Your objective: Without the pictures, output the records below word for word.

>> START Entries

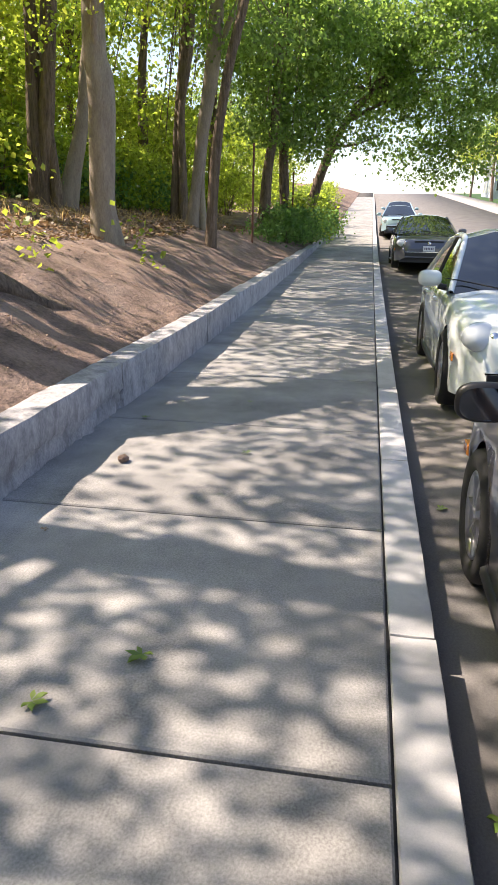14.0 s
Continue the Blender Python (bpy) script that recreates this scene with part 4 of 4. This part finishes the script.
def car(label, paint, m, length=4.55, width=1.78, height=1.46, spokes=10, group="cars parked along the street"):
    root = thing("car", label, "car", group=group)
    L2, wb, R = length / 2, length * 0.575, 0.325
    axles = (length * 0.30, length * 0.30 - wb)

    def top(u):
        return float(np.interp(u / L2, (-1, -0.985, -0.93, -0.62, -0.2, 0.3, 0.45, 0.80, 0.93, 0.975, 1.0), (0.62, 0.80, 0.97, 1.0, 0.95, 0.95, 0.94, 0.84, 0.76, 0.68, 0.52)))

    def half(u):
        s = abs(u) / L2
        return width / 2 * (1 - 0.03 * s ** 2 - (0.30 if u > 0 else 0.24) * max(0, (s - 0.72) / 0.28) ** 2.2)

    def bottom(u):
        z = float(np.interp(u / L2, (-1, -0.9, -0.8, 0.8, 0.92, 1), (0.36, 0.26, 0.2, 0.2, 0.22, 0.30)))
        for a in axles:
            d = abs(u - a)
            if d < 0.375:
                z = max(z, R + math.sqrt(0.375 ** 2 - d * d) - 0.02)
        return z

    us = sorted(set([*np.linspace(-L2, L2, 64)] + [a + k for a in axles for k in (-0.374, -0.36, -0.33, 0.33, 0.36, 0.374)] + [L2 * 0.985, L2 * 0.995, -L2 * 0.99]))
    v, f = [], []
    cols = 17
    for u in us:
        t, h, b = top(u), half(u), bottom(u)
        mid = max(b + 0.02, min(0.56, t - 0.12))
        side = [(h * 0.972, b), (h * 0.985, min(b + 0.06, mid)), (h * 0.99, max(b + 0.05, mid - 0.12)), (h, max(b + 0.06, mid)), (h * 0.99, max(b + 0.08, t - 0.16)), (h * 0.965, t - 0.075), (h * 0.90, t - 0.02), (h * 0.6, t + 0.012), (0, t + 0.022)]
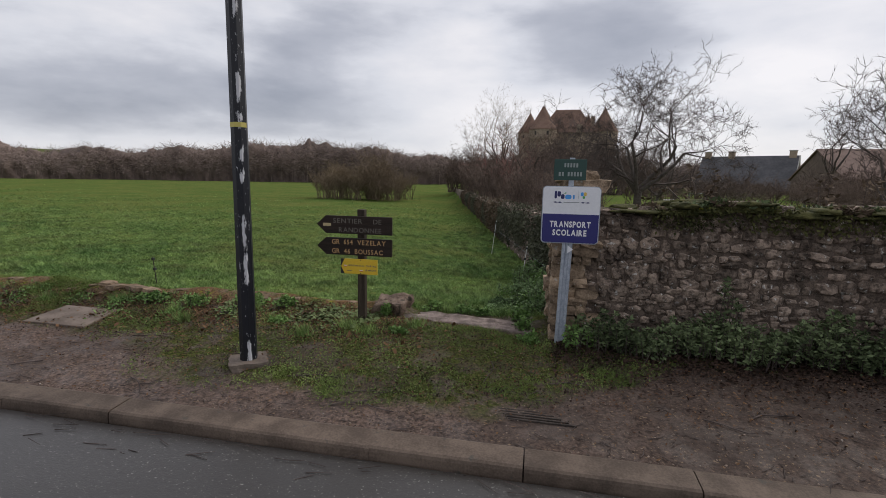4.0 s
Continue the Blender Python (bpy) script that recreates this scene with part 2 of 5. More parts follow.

>> END Entries

Solution:
14.0 s
Continue the Blender Python (bpy) script that recreates this scene with part 4 of 4. This part finishes the script.
def car(label, paint, m, length=4.55, width=1.78, height=1.46, spokes=10, group="cars parked along the street"):
    root = thing("car", label, "car", group=group)
    L2, wb, R = length / 2, length * 0.575, 0.325
    axles = (length * 0.30, length * 0.30 - wb)

    def top(u):
        return float(np.interp(u / L2, (-1, -0.985, -0.93, -0.62, -0.2, 0.3, 0.45, 0.80, 0.93, 0.975, 1.0), (0.62, 0.80, 0.97, 1.0, 0.95, 0.95, 0.94, 0.84, 0.76, 0.68, 0.52)))

    def half(u):
        s = abs(u) / L2
        return width / 2 * (1 - 0.03 * s ** 2 - (0.30 if u > 0 else 0.24) * max(0, (s - 0.72) / 0.28) ** 2.2)

    def bottom(u):
        z = float(np.interp(u / L2, (-1, -0.9, -0.8, 0.8, 0.92, 1), (0.36, 0.26, 0.2, 0.2, 0.22, 0.30)))
        for a in axles:
            d = abs(u - a)
            if d < 0.375:
                z = max(z, R + math.sqrt(0.375 ** 2 - d * d) - 0.02)
        return z

    us = sorted(set([*np.linspace(-L2, L2, 64)] + [a + k for a in axles for k in (-0.374, -0.36, -0.33, 0.33, 0.36, 0.374)] + [L2 * 0.985, L2 * 0.995, -L2 * 0.99]))
    v, f = [], []
    cols = 17
    for u in us:
        t, h, b = top(u), half(u), bottom(u)
        mid = max(b + 0.02, min(0.56, t - 0.12))
        side = [(h * 0.972, b), (h * 0.985, min(b + 0.06, mid)), (h * 0.99, max(b + 0.05, mid - 0.12)), (h, max(b + 0.06, mid)), (h * 0.99, max(b + 0.08, t - 0.16)), (h * 0.965, t - 0.075), (h * 0.90, t - 0.02), (h * 0.6, t + 0.012), (0, t + 0.022)]
4.0 s
Continue the Blender Python (bpy) script that recreates this scene with part 2 of 5. More parts follow.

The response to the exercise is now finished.